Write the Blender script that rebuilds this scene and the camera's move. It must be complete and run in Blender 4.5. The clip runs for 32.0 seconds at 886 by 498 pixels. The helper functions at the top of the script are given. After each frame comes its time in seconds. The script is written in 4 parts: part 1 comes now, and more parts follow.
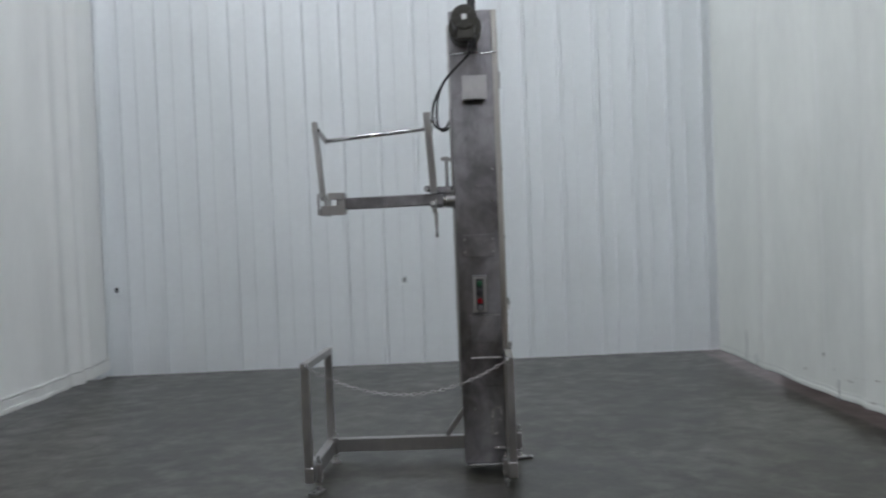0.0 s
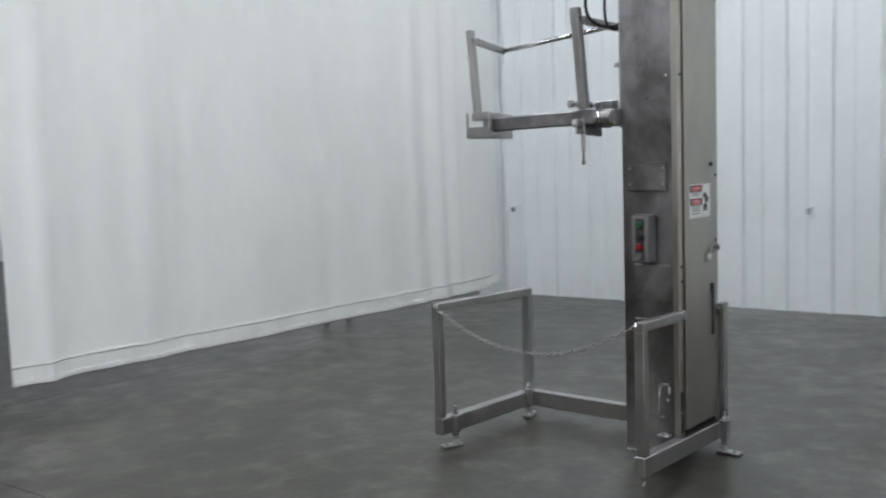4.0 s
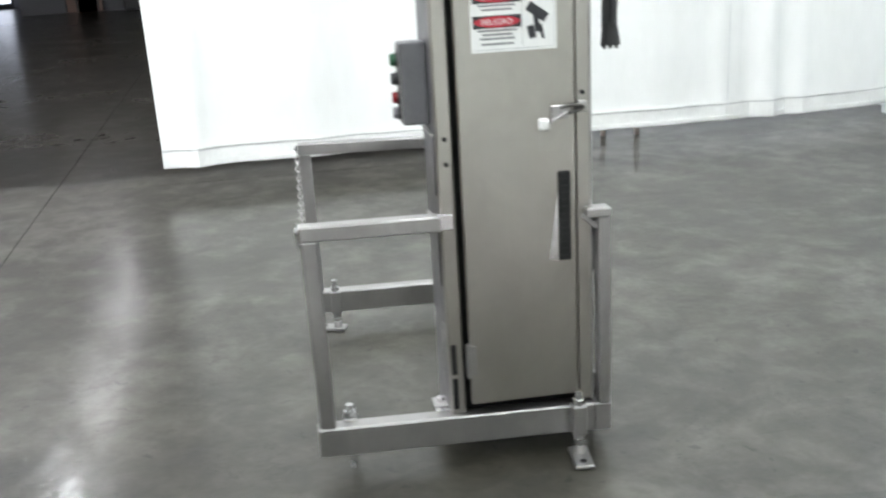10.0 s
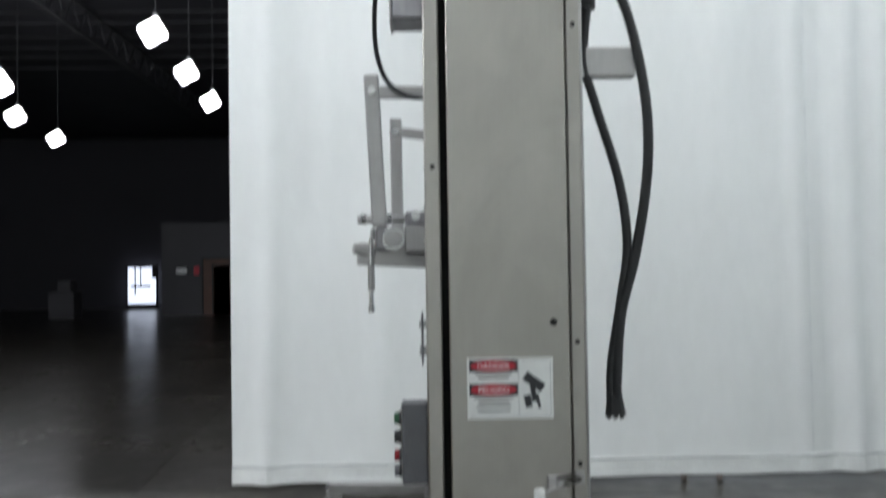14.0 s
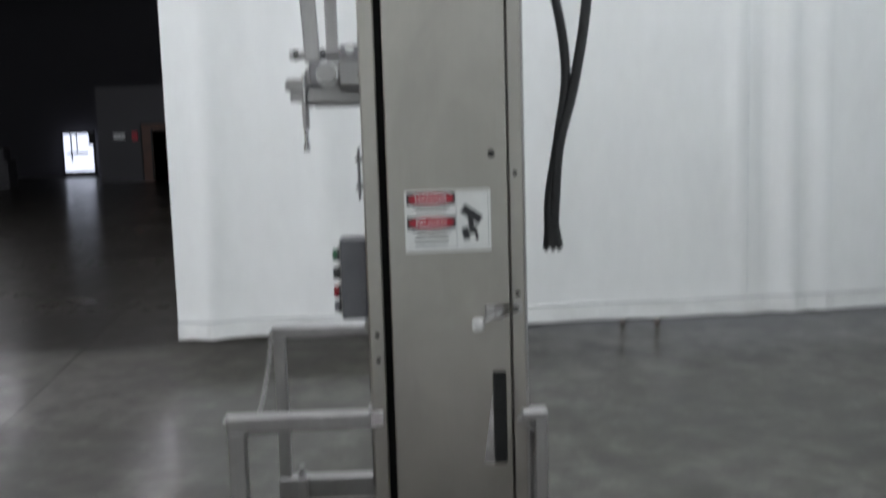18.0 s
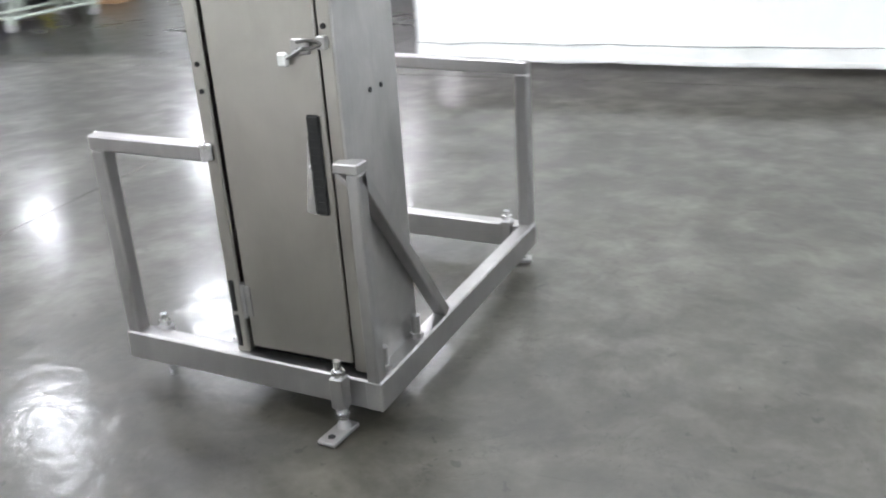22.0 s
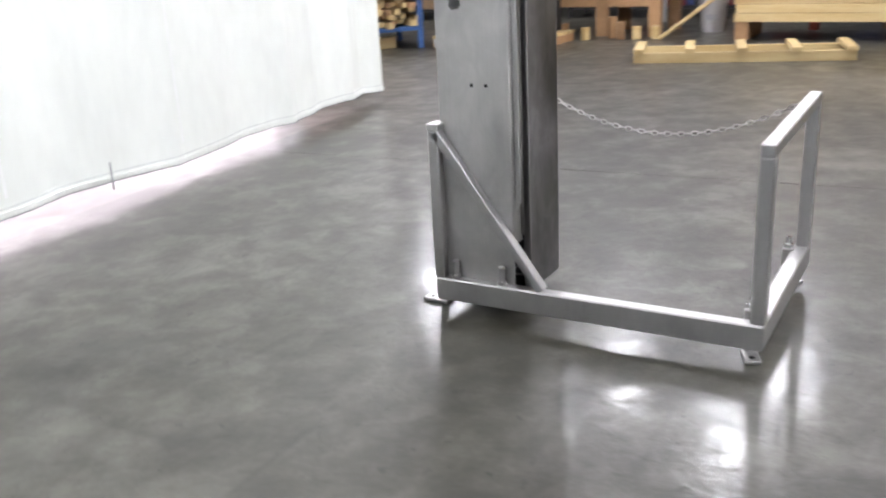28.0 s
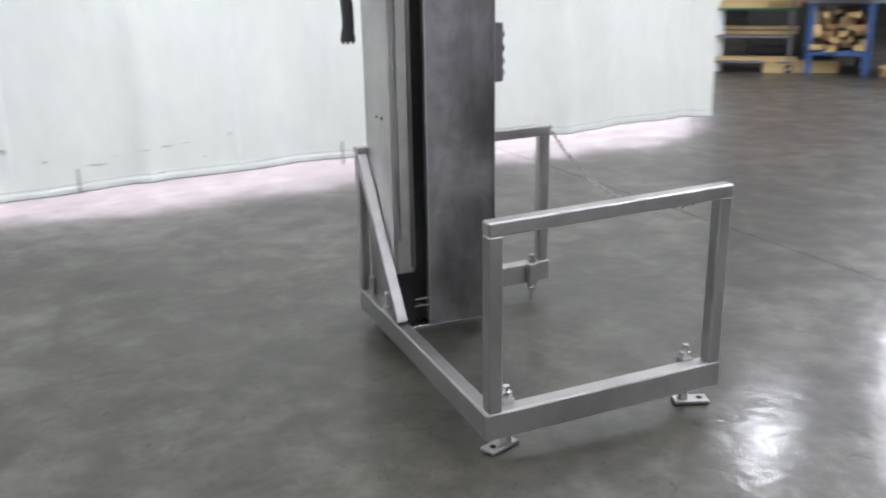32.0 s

::::::::::

**EXERCISE**
Except for the pictures, give all the material above again verbatim.

**RESULT**
Write the Blender script that rebuilds this scene and the camera's move. It must be complete and run in Blender 4.5. The clip runs for 32.0 seconds at 886 by 498 pixels. The helper functions at the top of the script are given. After each frame comes its time in seconds. The script is written in 4 parts: part 1 comes now, and more parts follow.
0.0 s
4.0 s
10.0 s
14.0 s
18.0 s
22.0 s
28.0 s
32.0 s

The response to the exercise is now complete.